Since Prime Minister Datuk Seri Najib Razak announced the implementation of GST in October 2013, Malaysians have been worried that the new tax will cause inflation to rise.
But the government has assured the public that GST will not inflate prices because the Price Control and Anti-Profiteering Act will be strictly enforced. The Act forbids any net profit margin increase for 18 months, starting Jan 1. The fines are severe, ranging from RM100,000 to RM1 million, depending on the offence.
Theoretically, the Act should, by itself, be enough of a deterrent to traders hoping to take advantage of GST to raise prices unreasonably. However, people do not seem convinced of its effectiveness.
Some sectors, for example, the motor trade, have announced price reductions post-GST. Car companies are giving discounts from as little as RM200 to as much as RM19,000 on luxury cars.
But what really concerns ordinary Malaysians is the more than expected increase in prices at their favourite mamak or chicken rice stalls. Will the ministry be able to stop this?
Other than inspections, the more difficult task for the MDTCC is proving profiteering because an increase in price does not necessarily mean profiteering, explain ministry officials.
It is a long process to prove that a business is profiteering. A complaint is first investigated by the MDTCC. Then, the business is required to submit its documentation to the ministry, which will have to trace the costs and other elements that could prove an increase in profit margin. All this has to be done before the ministry can present its findings to the Attorney General.
The Act mandates that businesses keep records for seven years or risk being penalised. However, it is wishful thinking to expect a warung owner or char kuey teow seller to keep his books up to date over the years.
Alias admitted that it was not easy to prove profiteering. “If the business we inspect says it increased prices because it was charged higher raw material prices, we have to inspect the supplier. We do track back to the first entity in the supply chain if necessary,” he said.
Apart from that, there are the grey areas. Take the prepaid mobile top-up card business, a problem that the Customs and telcos have to smooth out.
Soon after the implementation of GST, there was a public outcry over the imposition of the tax on prepaid top-up cards — those with a value of RM10 suddenly cost the consumer RM10.60.
Customs Department GST director Datuk Subromaniam Tholasy says the telcos have been given until the end of the month to conduct a survey on the issue.
Technically, GST was not supposed to have any effect on prepaid cards because the previous 6% Sales and Services Tax had been absorbed by the telcos for many years. But they decided to pass on the new tax to consumers.
While it was not wrong of the telcos to do so, the Anti-Profiteering Act could put them in a dilemma if all else remains equal. There is a possibility that the telcos’ expenses will decline as they no longer need to absorb the 6% service tax, which means an increase in profit.

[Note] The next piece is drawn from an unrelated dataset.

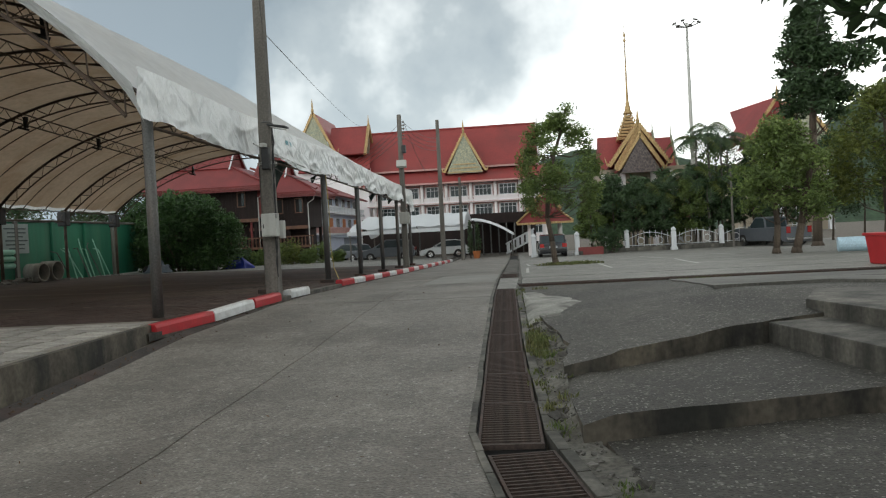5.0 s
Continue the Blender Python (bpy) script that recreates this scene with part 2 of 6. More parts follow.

While ensuring that businesses do not take advantage of GST, the government has to be mindful of the fact that the investigations could leave the door open to corruption.
To stamp out any possibility of this, sufficient safeguards have to be put in place to warn the unscrupulous that any transgressions will have severe consequences.
GST aims to broaden the government’s tax scope to enhance public revenue. It should not be another channel for businesses or government officers to make money at the expense of the rakyat.
This article first appeared in The Edge Malaysia Weekly, on April 20 - 26, 2015.